A smart contract is a self-executing program deployed to a blockchain that automatically performs predefined actions when specified on-chain conditions are met. Code, rather than legal text, is the operative instrument: once deployed, the contract’s logic executes deterministically without human intervention or third-party enforcement.

Smart contracts power the operational layer of decentralized finance (DeFi), NFT marketplaces, DAO governance, tokenized securities, automated escrow, and any on-chain transaction requiring conditional execution. Common use cases include automated market makers (Uniswap-style AMMs), lending protocols (Aave, Compound), staking and yield contracts, multi-signature wallets, and token vesting/distribution contracts.

From a legal perspective, smart contracts create distinct considerations: code-as-contract tension (when the deployed code’s outcome diverges from off-chain commercial intent, which prevails?), liability for code defects (the DAO Hack, Parity Wallet freeze, and countless DeFi exploits highlight smart-contract risk), regulatory characterization (whether the smart contract embodies an unregistered security, lending instrument, or money-services activity), and jurisdictional reach (smart contracts operate globally without territorial constraint, complicating governing-law and dispute-resolution clauses).

Best practice combines deployed smart-contract code with a parallel traditional legal wrapper — terms of service, token sale documentation, foundation governance constitution — that establishes off-chain commercial relationships, defines parties, sets dispute-resolution mechanics, and addresses scenarios the code does not handle (force majeure, contract upgrade, dispute arbitration).

Vircon Legal advises protocols, foundations, and DeFi projects on smart-contract legal wrappers, token issuance documentation, AML/KYC architecture, jurisdictional structuring of issuing entities, and the integration of on-chain smart-contract logic with off-chain commercial agreements.

“Code is law” meets contract law

A smart contract is code that executes automatically when conditions are met.
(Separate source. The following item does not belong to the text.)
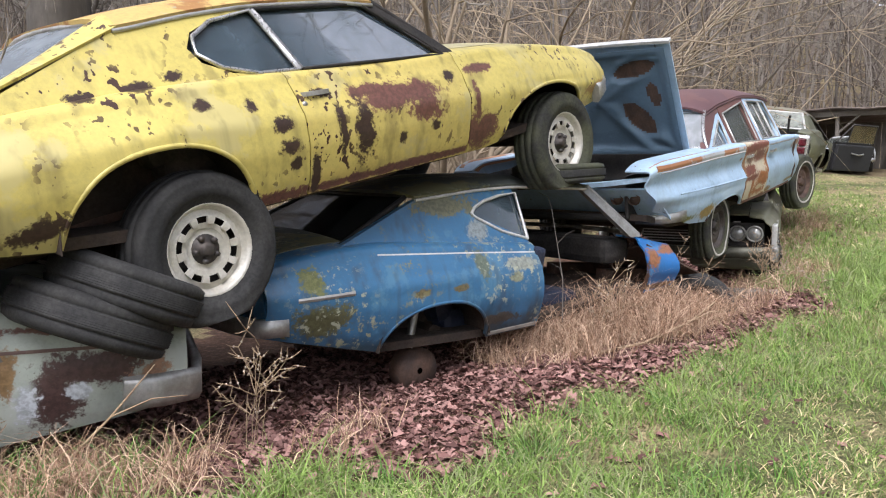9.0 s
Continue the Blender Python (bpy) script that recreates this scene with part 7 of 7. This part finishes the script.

The slogan “code is law” captures its self-enforcing nature, but it overstates the legal position. A smart contract is reliably good at execution; whether it is a legally binding contract still depends on ordinary requirements — offer, acceptance, intention to create legal relations and (in some systems) consideration. Many real arrangements are therefore hybrids: a traditional legal agreement that points to on-chain code for performance. The hard cases arise when the code does something the parties did not intend — a bug, an exploit, or a faulty price oracle — because the chain will execute the flawed outcome regardless. That is exactly when off-chain dispute resolution, governing-law clauses and clear allocation of bug and oracle risk earn their place, and why “the code ran as written” is not always a complete answer in law.